PHILADELPHIA (AP) — A man and a woman have pleaded guilty in a fight and shooting death outside a well-known Philadelphia cheesesteak shop almost two years ago.

Paul Burkert, 37, of Reading pleaded guilty last week to voluntary manslaughter and a firearms charge in the July 2021 shooting death of 22-year-old David Padro Jr. outside Pat’s King of Steaks.

Jamie Frick, 38, of Newmanstown pleaded guilty to simple assault and reckless endangerment in connection with the fight moments before the shooting.

Both will be sentenced in June. Other charges, including murder counts, were withdrawn by prosecutors.

Authorities said the early morning dispute, which was captured on video, began when the victim pulled into a parking spot outside the restaurant and bumped Burkert’s van with his car door. Early reports had incorrectly suggested that the fight began over a football rivalry.

During the fight that followed, Frick hit Padro in the head and Burkert broke free, pulled a gun and shot Padro, authorities said. The suspects fled in the van, and Burkert surrendered to police near Independence Mall while Frick was arrested several days later, authorities said.

Burkert’s attorney, A. Charles Peruto Jr., told The Philadelphia Inquirer that he’d been prepared to take the case to trial and argue that his client was acting in self-defense, but a plea to a lesser charge was more prudent since Burkert was barred from legally possessing a firearm due to a previous drug conviction.

Frick’s attorney, Brian McMonagle, told the newspaper that she was expected to receive a sentence of probation.

The victim’s father, David Padro Sr., said that the killing “took something from me that I can never get back.” “It’s just been devastating,” he said. “My whole life changed. My family’s life changed.”

 

Louisiana
Teen convicted in death of ­basketball player

SHREVEPORT, La. (AP) — A northwest Louisiana teen has been found guilty of second-degree murder in the shooting death of a star high school basketball player.

Local news outlets report that Shamichael Antonio Pearson, 19, was convicted by Caddo Parish jurors on Thursday in fatal shooting of Devin Dewayne Myers.
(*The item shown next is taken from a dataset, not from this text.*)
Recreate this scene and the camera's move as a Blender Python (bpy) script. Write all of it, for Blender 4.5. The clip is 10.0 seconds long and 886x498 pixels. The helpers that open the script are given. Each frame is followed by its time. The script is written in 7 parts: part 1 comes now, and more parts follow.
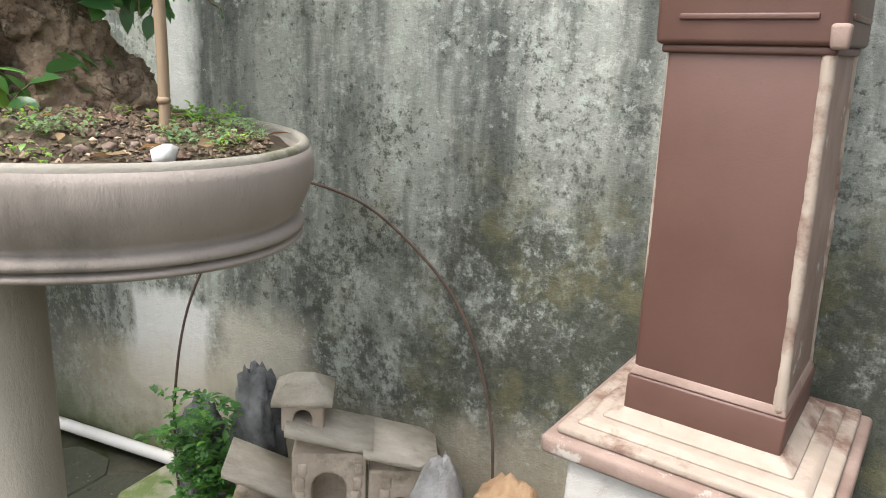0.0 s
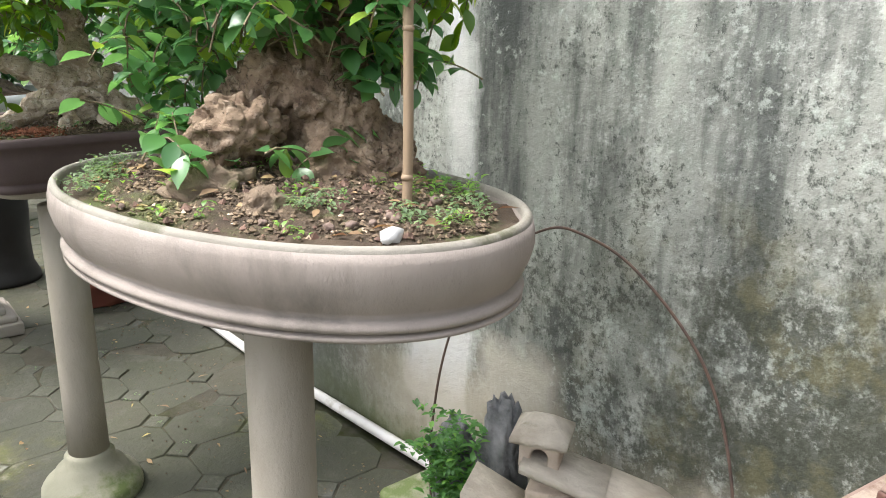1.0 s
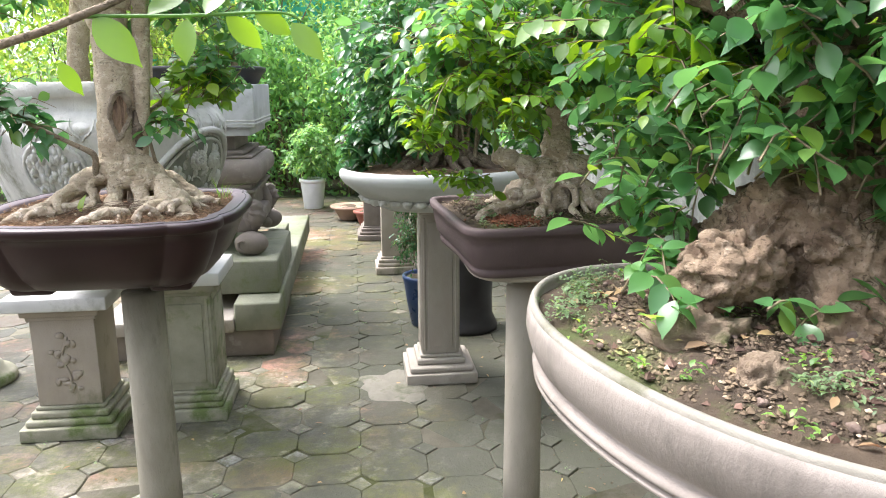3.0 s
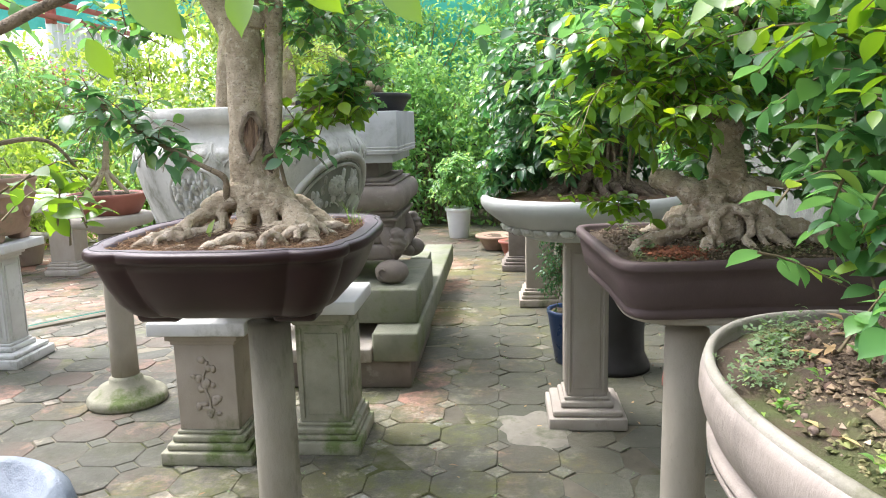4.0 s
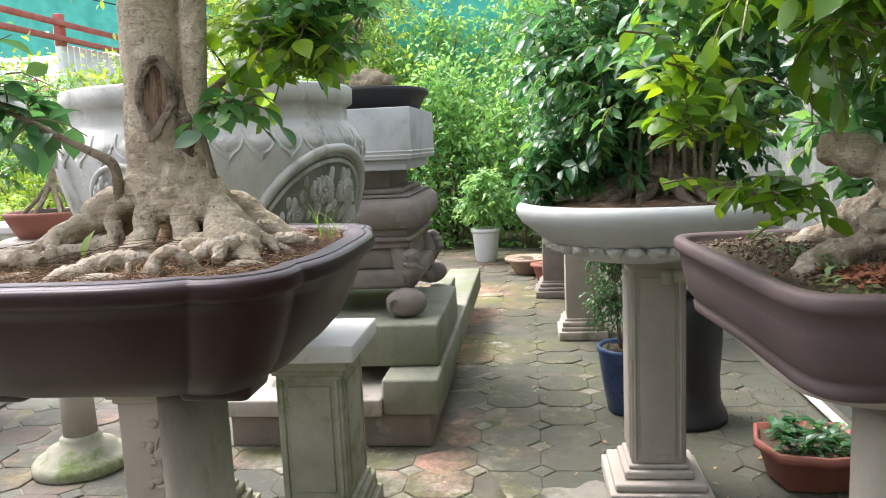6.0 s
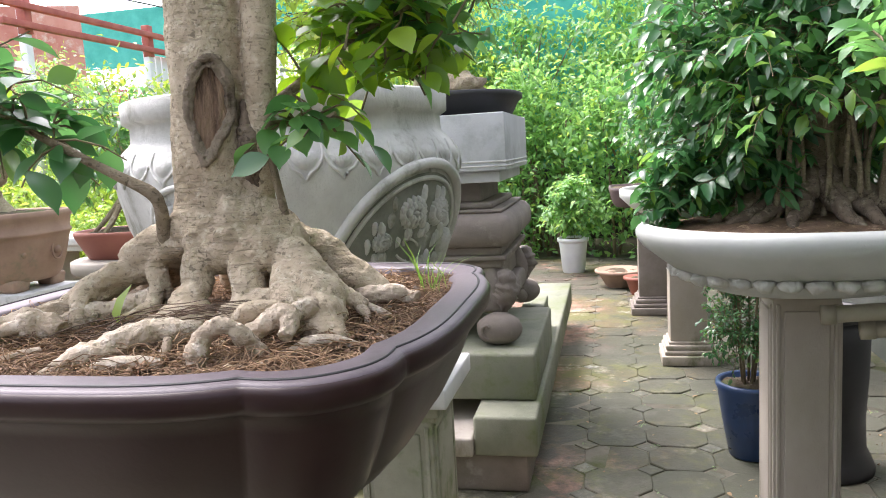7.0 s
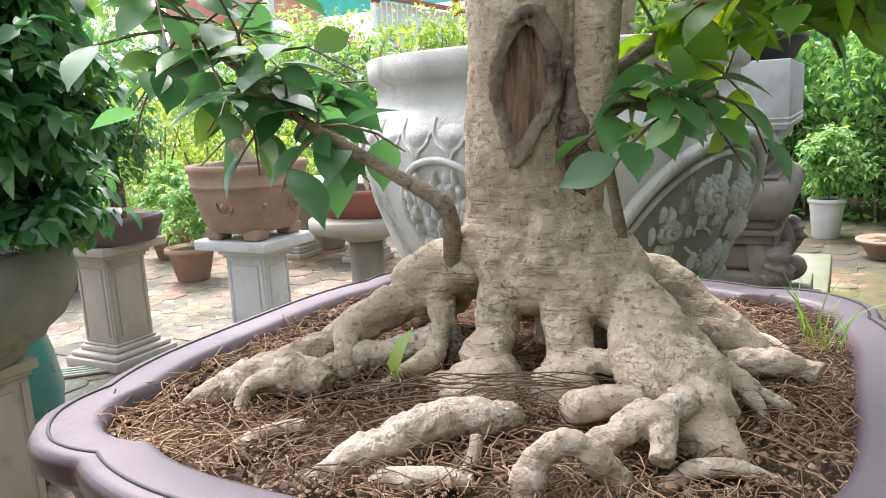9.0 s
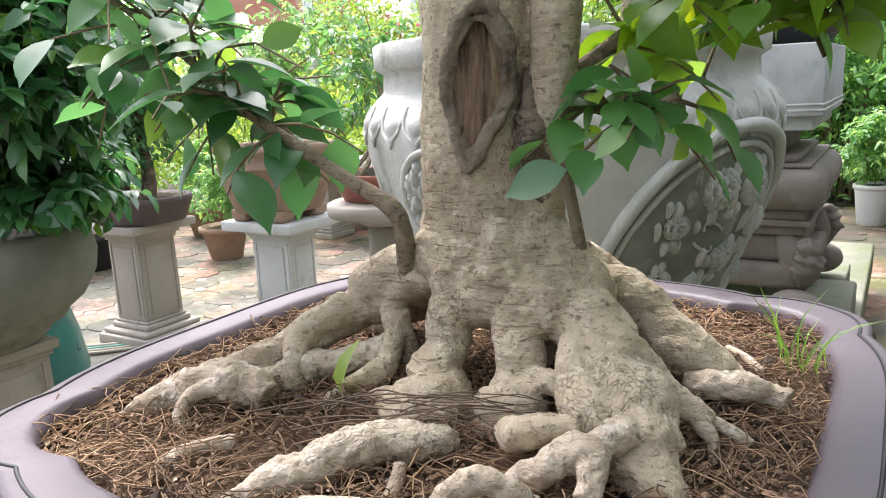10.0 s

Jurors deliberated less than an hour.

Myers was a basketball player at Shreveport’s Huntington High School. The 17-year-old had gone to a friend’s house to get a phone charger when he ran into Pearson in March 2022.

“Didn’t I tell you that I was going to get you?” is what officials said Pearson said before he shot Myers in the back as many as 13 times. Court testimony showed Pearson shot at least twice while standing over Myers’ body. He and Myers had previously argued.

Police later found a handgun in a freezer at Pearson’s house, with testing showing it was the murder weapon and was connected to Pearson by DNA.

Pearson will be sentenced on March 27. He faces a mandatory sentence of life in prison without parole.